Fiction saved me when I was younger. It sucked me into the television or its pages, suffocated with their thick colorful covers, about stories I knew nothing about. Fiction reminded me that people were stubborn (even in made-up stories) but happiness is still possible. I loved teenage romance novels, romantic comedies, Christmas and coming-of-age movies. They were my salvation; simply because home life was a tragedy. After I found my options for escaping to be less effective over time, I disappeared into horror films. For a year from 7th to 8th grade, I induldged. I started with the classic early 2000’s zombie movies (like Dance of the Dead). I’d make my way to slasher films, killers who were deformed from radiation sickness to stories about the paranormal, all the way to B and C class horror films. I even stayed on the channel chiller which at the time, on cox, was free for me. I went from teenage romance novels to teenage deficiency and defiancy. Teenagers who’d experience loss and addiction. Teenagers trying to cope with grief. But eventually, I’d stop reading.
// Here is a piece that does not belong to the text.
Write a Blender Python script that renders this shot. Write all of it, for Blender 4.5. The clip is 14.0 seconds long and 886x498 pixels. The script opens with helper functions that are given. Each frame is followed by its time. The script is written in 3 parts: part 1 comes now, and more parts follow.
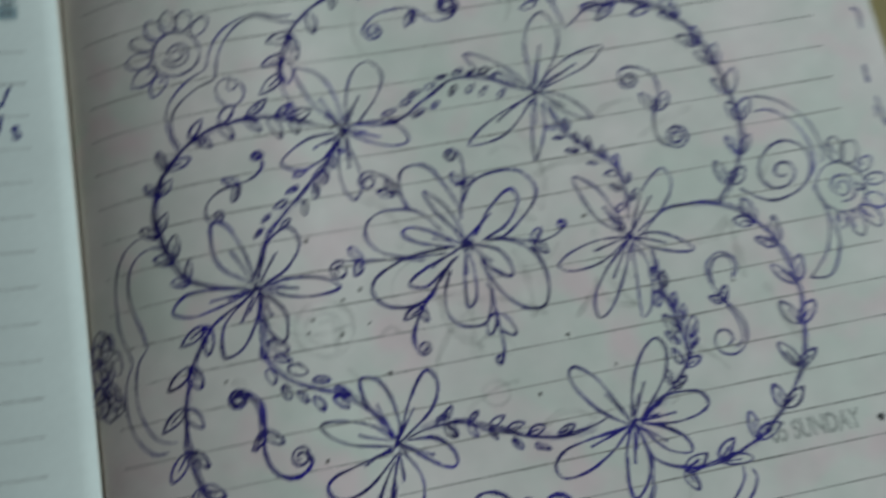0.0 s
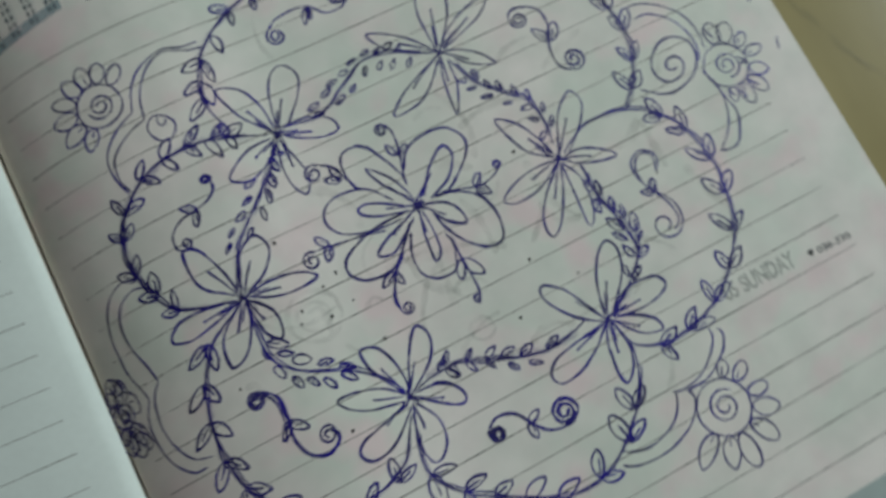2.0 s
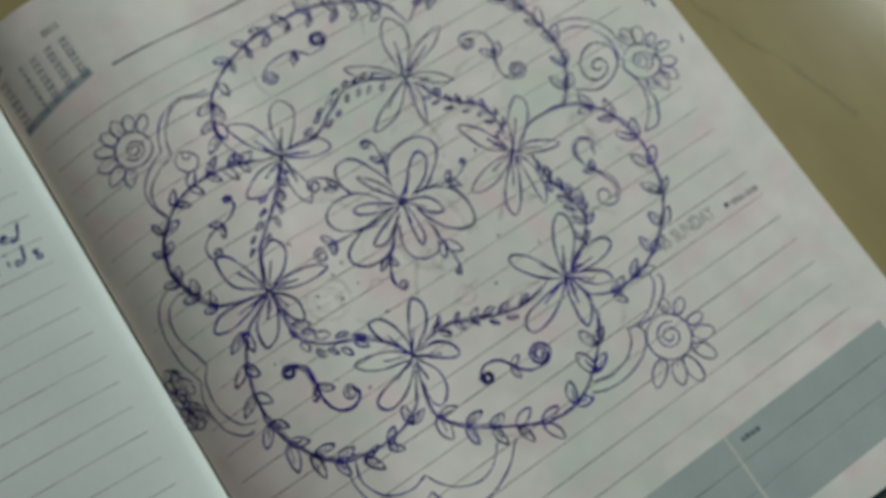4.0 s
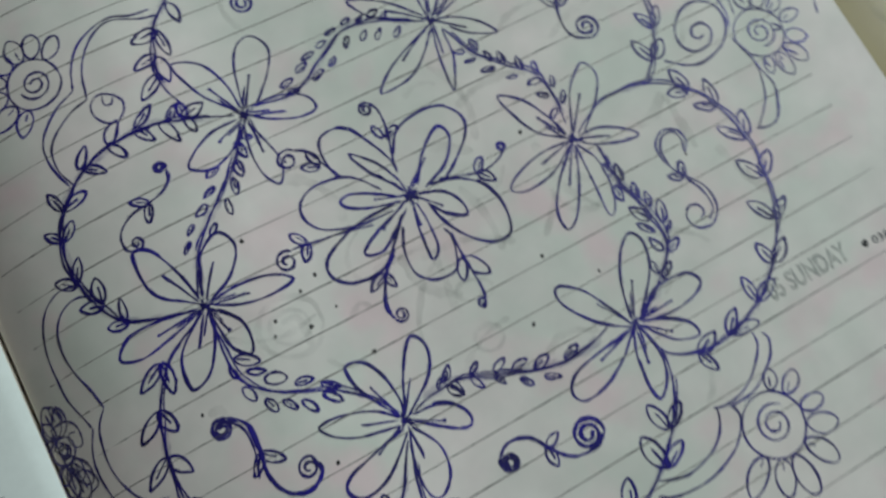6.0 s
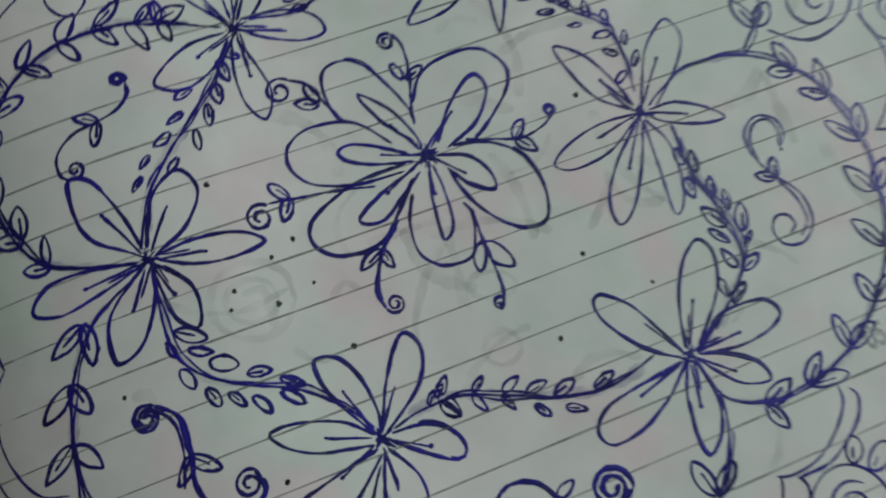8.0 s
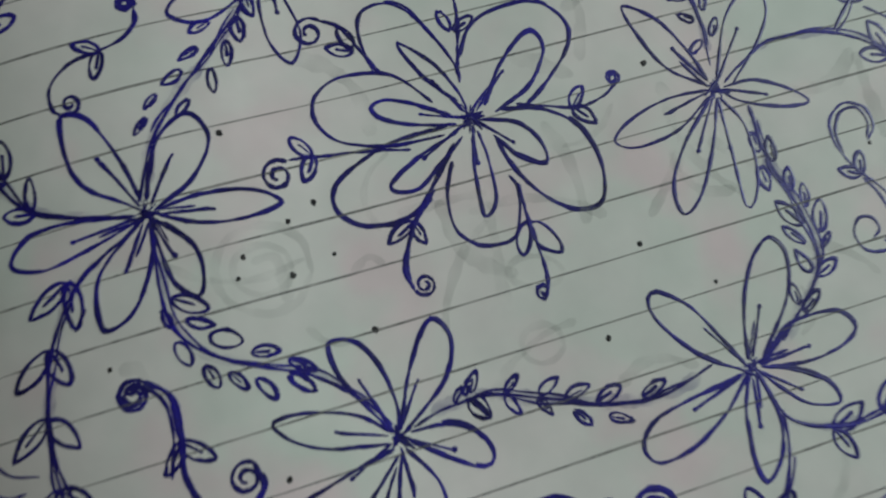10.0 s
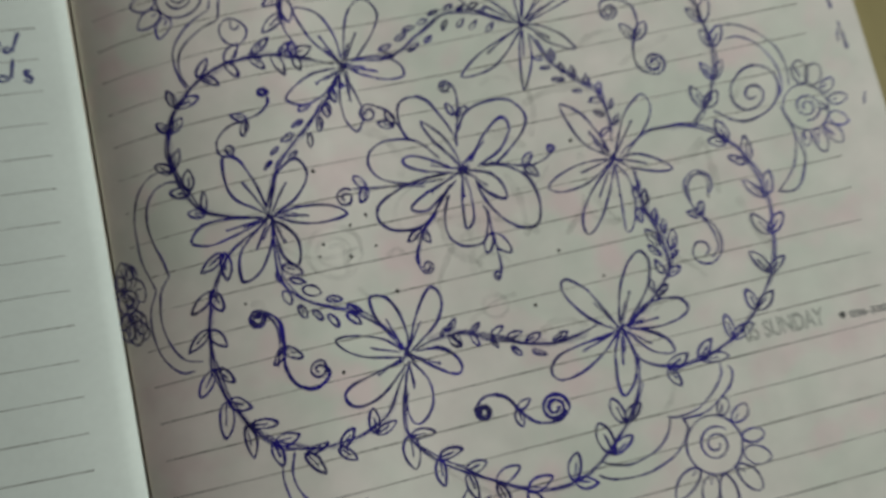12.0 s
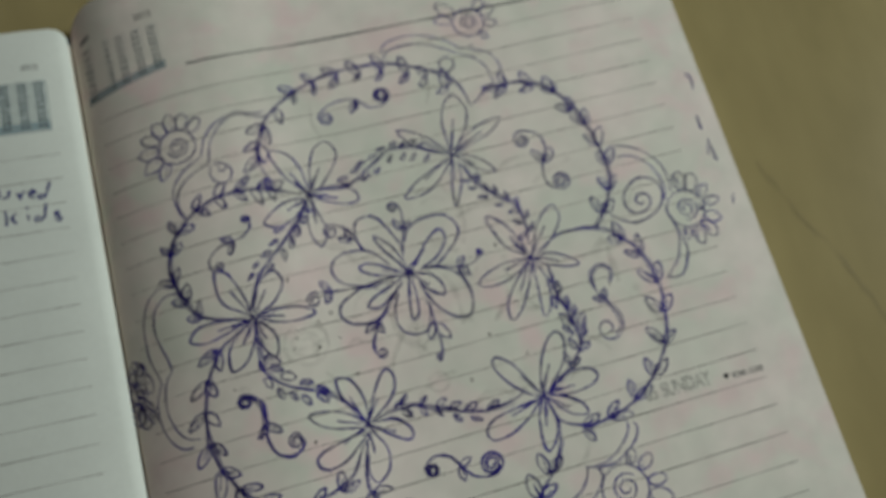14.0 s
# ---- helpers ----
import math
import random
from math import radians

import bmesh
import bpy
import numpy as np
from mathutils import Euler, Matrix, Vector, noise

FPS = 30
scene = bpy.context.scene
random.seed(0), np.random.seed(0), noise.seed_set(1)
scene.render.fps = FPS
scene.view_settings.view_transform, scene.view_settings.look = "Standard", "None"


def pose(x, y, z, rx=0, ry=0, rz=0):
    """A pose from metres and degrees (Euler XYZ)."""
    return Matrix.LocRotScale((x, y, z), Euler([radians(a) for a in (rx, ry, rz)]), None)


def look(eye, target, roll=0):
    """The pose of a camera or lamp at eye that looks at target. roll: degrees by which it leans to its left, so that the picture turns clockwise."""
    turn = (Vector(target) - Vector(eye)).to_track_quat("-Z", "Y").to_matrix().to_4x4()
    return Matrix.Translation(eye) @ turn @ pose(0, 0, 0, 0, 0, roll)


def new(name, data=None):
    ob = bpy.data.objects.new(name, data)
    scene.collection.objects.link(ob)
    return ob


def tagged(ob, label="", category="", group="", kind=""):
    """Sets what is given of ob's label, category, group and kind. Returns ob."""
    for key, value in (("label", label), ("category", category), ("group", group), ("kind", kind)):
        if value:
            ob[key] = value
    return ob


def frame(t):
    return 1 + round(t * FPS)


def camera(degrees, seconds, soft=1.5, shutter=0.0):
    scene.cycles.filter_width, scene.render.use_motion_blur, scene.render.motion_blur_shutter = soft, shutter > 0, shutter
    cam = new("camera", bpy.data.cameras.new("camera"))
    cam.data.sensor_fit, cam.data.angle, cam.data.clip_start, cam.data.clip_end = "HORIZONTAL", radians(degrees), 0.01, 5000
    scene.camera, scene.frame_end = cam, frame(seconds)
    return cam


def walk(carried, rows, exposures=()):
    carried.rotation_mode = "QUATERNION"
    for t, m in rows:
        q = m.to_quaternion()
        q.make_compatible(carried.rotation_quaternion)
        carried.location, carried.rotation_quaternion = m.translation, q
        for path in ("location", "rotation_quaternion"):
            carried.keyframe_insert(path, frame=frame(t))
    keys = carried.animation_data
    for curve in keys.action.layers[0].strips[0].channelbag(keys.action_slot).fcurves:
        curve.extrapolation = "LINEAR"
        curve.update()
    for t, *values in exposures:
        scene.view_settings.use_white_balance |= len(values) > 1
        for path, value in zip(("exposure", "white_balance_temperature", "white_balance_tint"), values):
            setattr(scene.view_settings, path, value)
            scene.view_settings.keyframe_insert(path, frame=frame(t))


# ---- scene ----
cam = camera(54.91, 14.0, soft=2.0, shutter=1.0)
cam.data.dof.use_dof, cam.data.dof.focus_distance, cam.data.dof.aperture_fstop = True, 0.120, 25.0
PATH = [
    (0.0, -0.0201, -0.0402, 0.1777, 14.50, -2.95, -9.62),
    (0.1, -0.0197, -0.0406, 0.1786, 15.03, -3.30, -10.69),
    (0.2, -0.0193, -0.0410, 0.1795, 15.09, -3.26, -11.76),
    (0.3, -0.0188, -0.0414, 0.1804, 14.75, -3.26, -12.83),
    (0.5, -0.0179, -0.0422, 0.1822, 13.94, -2.97, -14.96),
    (1.0, -0.0201, -0.0438, 0.1846, 15.21, -3.52, -17.17),
    (1.5, -0.0248, -0.0419, 0.1831, 15.28, -4.06, -20.81),
    (2.0, -0.0290, -0.0427, 0.1909, 13.34, -4.01, -26.31),
    (2.5, -0.0338, -0.0524, 0.2057, 14.24, -2.60, -28.18),
    (3.0, -0.0361, -0.0550, 0.2196, 15.87, -2.90, -30.11),
    (3.5, -0.0390, -0.0610, 0.2286, 15.17, -2.54, -32.41),
    (3.7, -0.0398, -0.0605, 0.2293, 15.67, -2.83, -32.69),
    (4.4, -0.0381, -0.0572, 0.2173, 14.89, -3.40, -32.64),
    (5.1, -0.0338, -0.0480, 0.1866, 14.29, -4.60, -30.64),
    (5.8, -0.0293, -0.0422, 0.1660, 14.62, -5.02, -28.41),
    (6.0, -0.0288, -0.0406, 0.1639, 14.79, -4.85, -27.51),
    (6.5, -0.0223, -0.0387, 0.1577, 15.18, -4.34, -25.38),
    (7.0, -0.0199, -0.0387, 0.1483, 14.75, -5.30, -22.89),
    (7.5, -0.0194, -0.0384, 0.1429, 14.25, -5.59, -21.71),
    (8.0, -0.0213, -0.0361, 0.1323, 13.15, -4.89, -19.71),
    (8.5, -0.0179, -0.0349, 0.1246, 12.89, -4.48, -18.34),
    (9.0, -0.0198, -0.0338, 0.1164, 12.34, -4.70, -17.27),
    (9.2, -0.0203, -0.0337, 0.1139, 12.57, -4.54, -17.12),
    (9.9, -0.0233, -0.0316, 0.1164, 11.23, -5.69, -15.79),
    (10.6, -0.0265, -0.0307, 0.1336, 9.19, -7.36, -14.05),
    (11.3, -0.0276, -0.0353, 0.1563, 8.96, -7.17, -12.77),
    (11.5, -0.0281, -0.0387, 0.1673, 9.91, -5.81, -11.98),
    (12.0, -0.0283, -0.0457, 0.1886, 10.92, -4.62, -11.89),
    (12.5, -0.0278, -0.0501, 0.2035, 13.24, -4.23, -12.14),
    (13.0, -0.0267, -0.0535, 0.2159, 15.65, -4.27, -13.12),
    (13.5, -0.0235, -0.0569, 0.2236, 16.78, -4.47, -13.94),
    (14.0, -0.0217, -0.0607, 0.2295, 18.33, -3.88, -14.68),
]
walk(cam, [(t, pose(x, y, z, rx, ry, rz)) for t, x, y, z, rx, ry, rz in PATH],
     exposures=[(0.0, -0.13, 5740, 2), (0.5, -0.09, 5830, 3), (1.0, 0.05, 5920, 3), (1.7, 0.02, 5990, 3), (2.5, 0.11, 6070, 4), (3.5, 0.05, 6220, 5), (6.0, 0.12, 5960, 5), (6.7, -0.03, 5910, 5), (9.0, -0.11, 5900, 0), (11.5, 0.0, 6350, 6), (12.5, 0.0, 6600, 6), (13.1, 0.03, 6600, 6), (14.0, -0.06, 6600, 6)])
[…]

After I ran out of new movies to access, I’d re-watch them. Over and Over and Over again. Sometimes, on Saturdays, I’d re-watch the same movie 6 times. I’d notice the sky turn dark outside my window before I could remember it being light outside. You’d think these movies would scare me into staying awake at night, but they didn’t. Insomnia made itself comfortable in my bed. I had dozens of thoughts that kept me up. Scary films weren’t so scary since you could turn them off.

I couldn’t turn off my life. Couldn’t press a button to switch the channel. I’d rather invest in a fake story than my own. But of course, life goes on and I’d lose myself in the stories I told myself. Love wasn’t as easy as it was in the movies and life was more terrifying than being eaten by zombies.

This realization came later; after I came to hate romance movies and horror films could no longer overshadow my fears. I resented the fictional characters who defeated the monsters. The ones who got their happy endings with little effort.

Life isn’t like the movies.

It took years to return to my love for romance and horror. The perfect duo. It wasn’t till after I conquered my chilling battles, found my own love stories, and overcame the very tender heartbreaks, that I relearned how to appreciate all the truths in what I was watching and all the lessons in what I read. The new tears I shed from watching or reading these anticipated endings came from my affliction and apprehension that there is collateral beauty in every existence other than mine, real or imagined.